Crypto
The 98% crash of the trump memecoin was predictable. Here is what it reveals about crypto regulation.
Nearly one million people lost $3.8 billion on Donald Trump's $TRUMP memecoin, according to Nansen. The 98% crash from its peak spotlights the tension between the White House's pro-crypto stance and investor protection.

When President Donald Trump launched the $TRUMP memecoin three days before his inauguration in January 2025, the crypto world split. One camp saw a political stunt. The other, a bet that presidential proximity would defy the usual memecoin gravity. Seven months later, Nansen’s blockchain analysis provides the verdict: 988,905 accounts lost money, collectively shedding $3.8 billion. That works out to roughly two-thirds of all buyers.
The numbers are stark. $TRUMP traded at $1.69 on Sunday, down nearly 98% from its all-time high of $75.35. Meanwhile, Trump’s personal financial disclosure revealed he made $636 million from the token, accounting for nearly half of the $1.4 billion the president earned from the crypto industry in 2024. The same White House that now promotes the U.S. as “the crypto capital of the world” sits at the center of one of the largest memecoin wealth transfers in history.
A predictable structure
Memecoins follow a well-documented lifecycle: hype launch, early insider accumulation, a retail FOMO surge, then a steep decline as early holders exit. $TRUMP adhered to this pattern almost too perfectly. The token launched at a time when its creator, the incoming president, had every incentive to maximize its value. Yet the underlying tokenomics contained no lock-up periods or vesting schedules for the issuer, a detail that on-chain analysts flagged within hours of the launch.
What made $TRUMP exceptional was not the mechanics of its crash but the scale. A token endorsed by the highest elected official in the United States reached a peak market cap in the billions within days, then shed roughly $76 billion in combined market value from its peak. For context, that is more than the entire market cap of several DeFi protocols combined.
Regulatory architecture in question
The SEC’s stated position, that memecoins are not securities, effectively removes the agency’s oversight authority over such tokens.
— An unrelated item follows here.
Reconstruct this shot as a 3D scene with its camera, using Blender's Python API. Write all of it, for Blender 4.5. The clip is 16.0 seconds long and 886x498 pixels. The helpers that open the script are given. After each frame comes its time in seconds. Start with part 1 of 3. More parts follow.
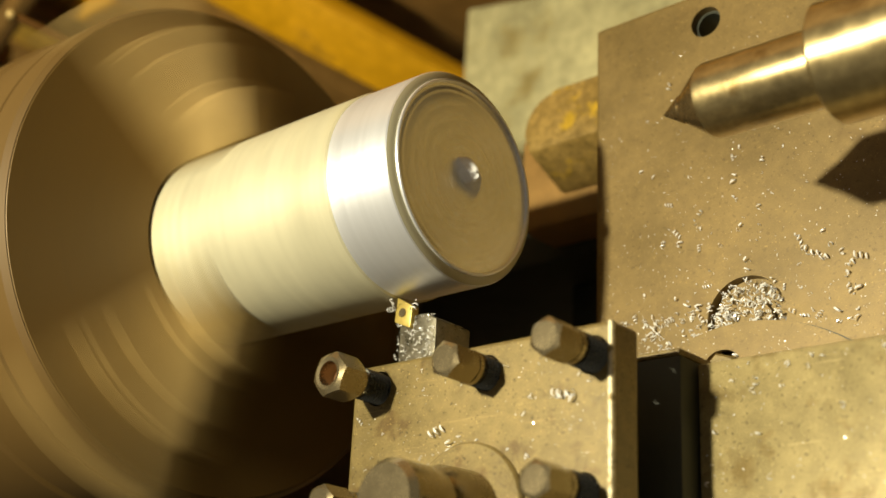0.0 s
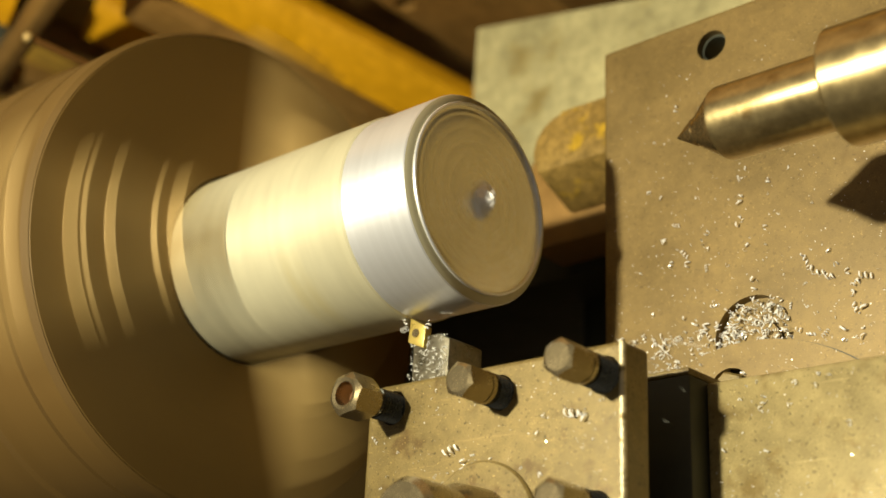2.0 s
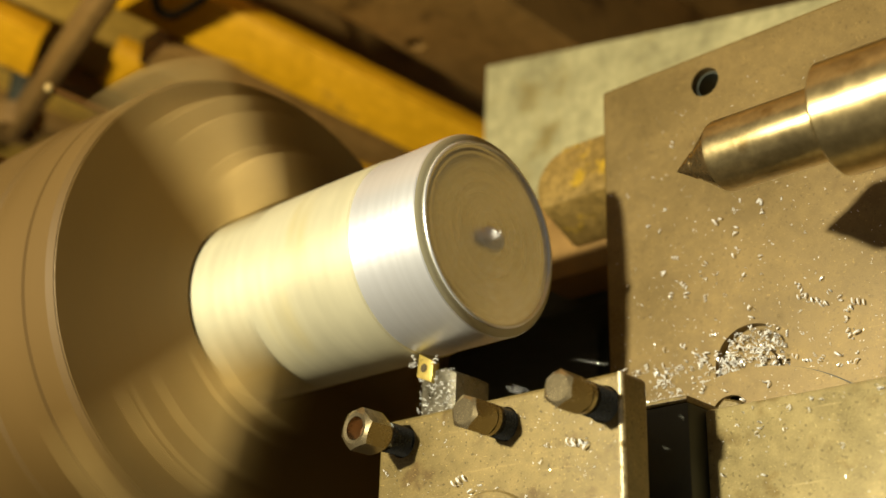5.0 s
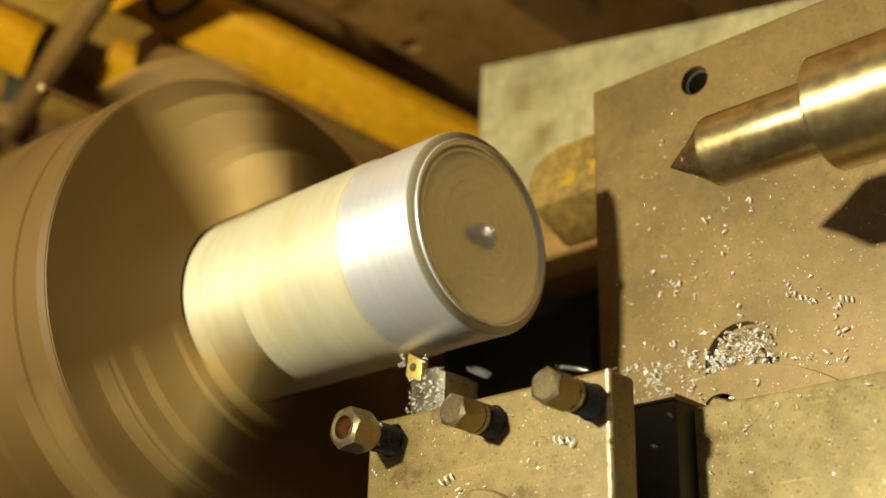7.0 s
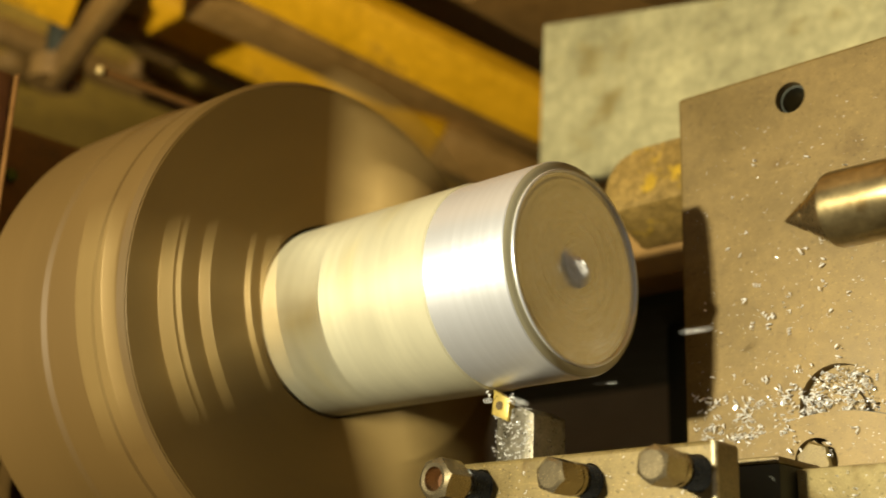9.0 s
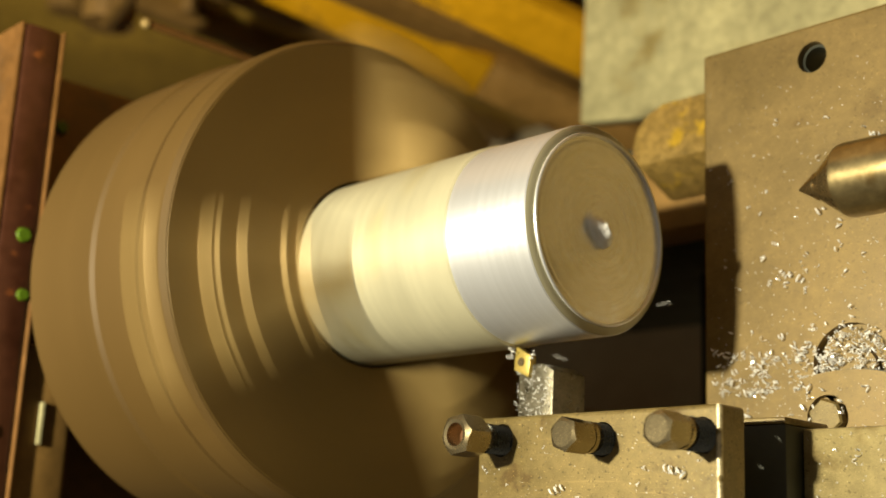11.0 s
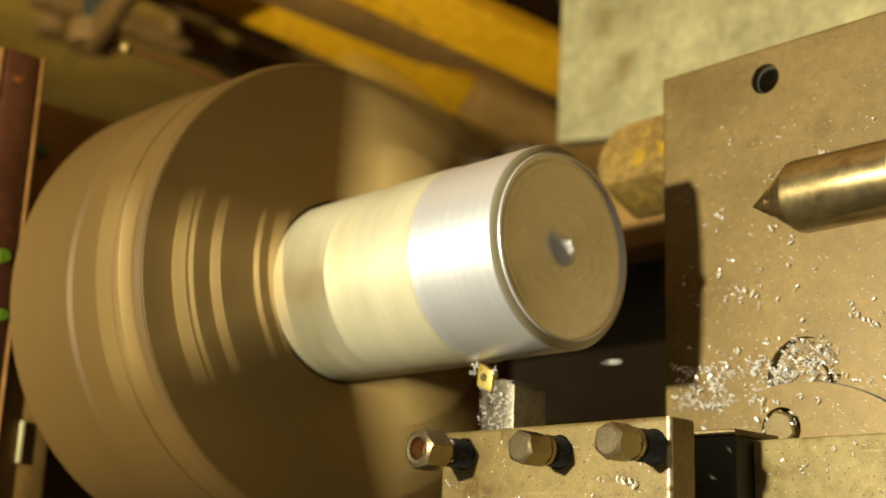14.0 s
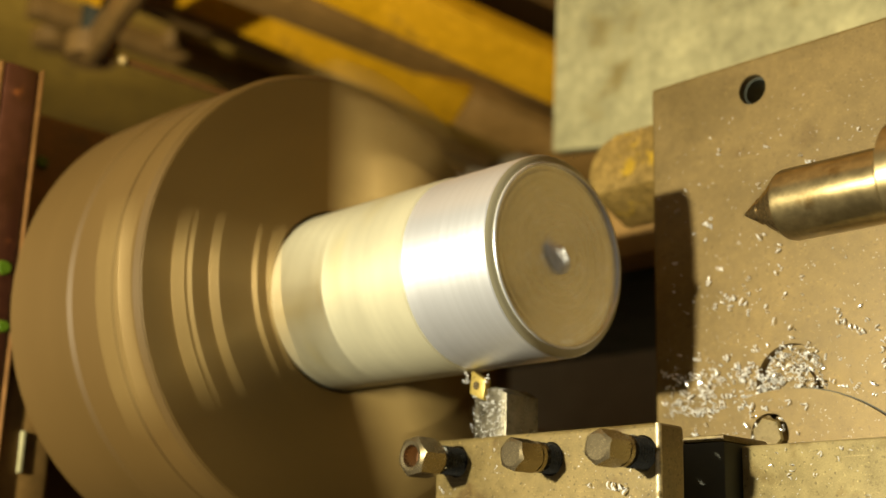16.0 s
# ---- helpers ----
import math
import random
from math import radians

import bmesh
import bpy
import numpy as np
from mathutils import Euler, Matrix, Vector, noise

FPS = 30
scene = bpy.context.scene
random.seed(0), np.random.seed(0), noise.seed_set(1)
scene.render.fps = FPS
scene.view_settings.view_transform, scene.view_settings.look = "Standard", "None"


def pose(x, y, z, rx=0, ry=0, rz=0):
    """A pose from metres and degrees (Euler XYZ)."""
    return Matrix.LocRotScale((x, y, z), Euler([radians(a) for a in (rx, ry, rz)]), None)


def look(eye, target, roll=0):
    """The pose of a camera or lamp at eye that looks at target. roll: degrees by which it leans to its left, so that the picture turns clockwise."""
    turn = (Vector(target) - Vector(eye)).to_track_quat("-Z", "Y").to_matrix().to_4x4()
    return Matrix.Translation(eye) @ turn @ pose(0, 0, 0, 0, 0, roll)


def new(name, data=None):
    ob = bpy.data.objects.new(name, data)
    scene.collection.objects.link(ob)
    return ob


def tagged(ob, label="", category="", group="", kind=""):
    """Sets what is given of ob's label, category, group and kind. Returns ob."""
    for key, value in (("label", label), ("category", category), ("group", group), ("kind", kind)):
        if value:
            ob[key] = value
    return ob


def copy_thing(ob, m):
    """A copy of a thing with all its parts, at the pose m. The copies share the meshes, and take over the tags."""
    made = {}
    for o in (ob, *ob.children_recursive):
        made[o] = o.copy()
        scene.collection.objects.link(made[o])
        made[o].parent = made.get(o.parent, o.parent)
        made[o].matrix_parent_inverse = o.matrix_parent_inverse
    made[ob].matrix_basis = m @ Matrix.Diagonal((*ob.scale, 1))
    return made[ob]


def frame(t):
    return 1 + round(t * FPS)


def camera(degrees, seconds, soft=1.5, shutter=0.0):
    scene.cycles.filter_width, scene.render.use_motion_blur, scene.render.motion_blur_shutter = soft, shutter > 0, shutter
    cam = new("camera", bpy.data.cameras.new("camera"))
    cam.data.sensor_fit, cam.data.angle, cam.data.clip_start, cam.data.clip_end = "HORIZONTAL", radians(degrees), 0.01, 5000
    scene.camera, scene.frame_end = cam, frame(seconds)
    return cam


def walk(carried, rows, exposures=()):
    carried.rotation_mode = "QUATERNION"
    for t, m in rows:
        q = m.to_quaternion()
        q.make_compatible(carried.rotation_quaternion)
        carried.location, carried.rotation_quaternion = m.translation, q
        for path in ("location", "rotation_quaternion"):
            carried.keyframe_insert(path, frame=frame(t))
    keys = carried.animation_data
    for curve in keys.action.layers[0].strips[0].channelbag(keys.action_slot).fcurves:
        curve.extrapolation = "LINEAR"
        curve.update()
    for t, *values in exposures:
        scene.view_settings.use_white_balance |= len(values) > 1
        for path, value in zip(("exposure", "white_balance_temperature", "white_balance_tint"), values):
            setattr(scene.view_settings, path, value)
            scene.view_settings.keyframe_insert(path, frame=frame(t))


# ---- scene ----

This classification, issued under the current administration, means that the disclosure requirements and investor protections built into securities law do not apply to $TRUMP or any memecoin. The agency has also dropped several lawsuits against major crypto companies, signaling a broader pivot away from enforcement-driven regulation.
Critics argue this creates a dangerous safe harbor. “If a token is not a security, then no prospectus, no lock-up disclosure, no fiduciary duty attaches to the issuer,” said a legal analyst familiar with crypto securities law who spoke on condition of anonymity. “That absence is precisely what makes the current memecoin market such a high-risk environment for retail participants.”
Under the previous administration, the SEC had taken the opposite approach, pursuing enforcement actions against projects it deemed to have conducted unregistered securities offerings. The shift means that $TRUMP, and any future political memecoin, exists in a regulatory gray zone where the issuer can profit directly from the token’s appreciation while bearing no legal obligation to protect buyers from the token’s inevitable volatility.
World Liberty Financial and the broader portfolio
$TRUMP was not Trump’s only crypto venture. The president co-founded World Liberty Financial with his sons, a project that issued its own token, $WLFI. That token has also declined significantly, according to the Nansen data. The combined portfolio of Trump-linked crypto assets now represents a significant portion of both the president’s personal wealth and the assets held by a substantial number of American retail investors.
The financial disclosure covering Trump’s $1.4 billion in crypto-related earnings, with $636 million from $TRUMP alone, is unprecedented in scale for any U.S. political figure. Disclosure rules require reporting of broad ranges, not exact figures, but the sheer magnitude suggests that a single digital asset, launched from a sitting president’s social media account, generated more personal profit for the issuer than many large-cap crypto projects have created for their founders over years of operation.
The capital of what, exactly?
A White House spokesperson told The New York Times that “President Trump proudly made the United States the crypto capital of the world.” The phrase is carefully chosen. It does not claim victory for investor protection, price stability, or meaningful blockchain adoption. It claims victory for capital. The $TRUMP story illustrates that in the current regulatory framework, capital can flow in massive quantities without any built-in guardrails for the retail participants who arrive last.
The crypto industry’s long-standing rallying cry has been “code is law”, a principle that, in memecoin markets, translates into: the code determines who profits, and the law arrives too late to change the distribution. On current evidence, nearly one million people have learned that lesson to the tune of $3.8 billion.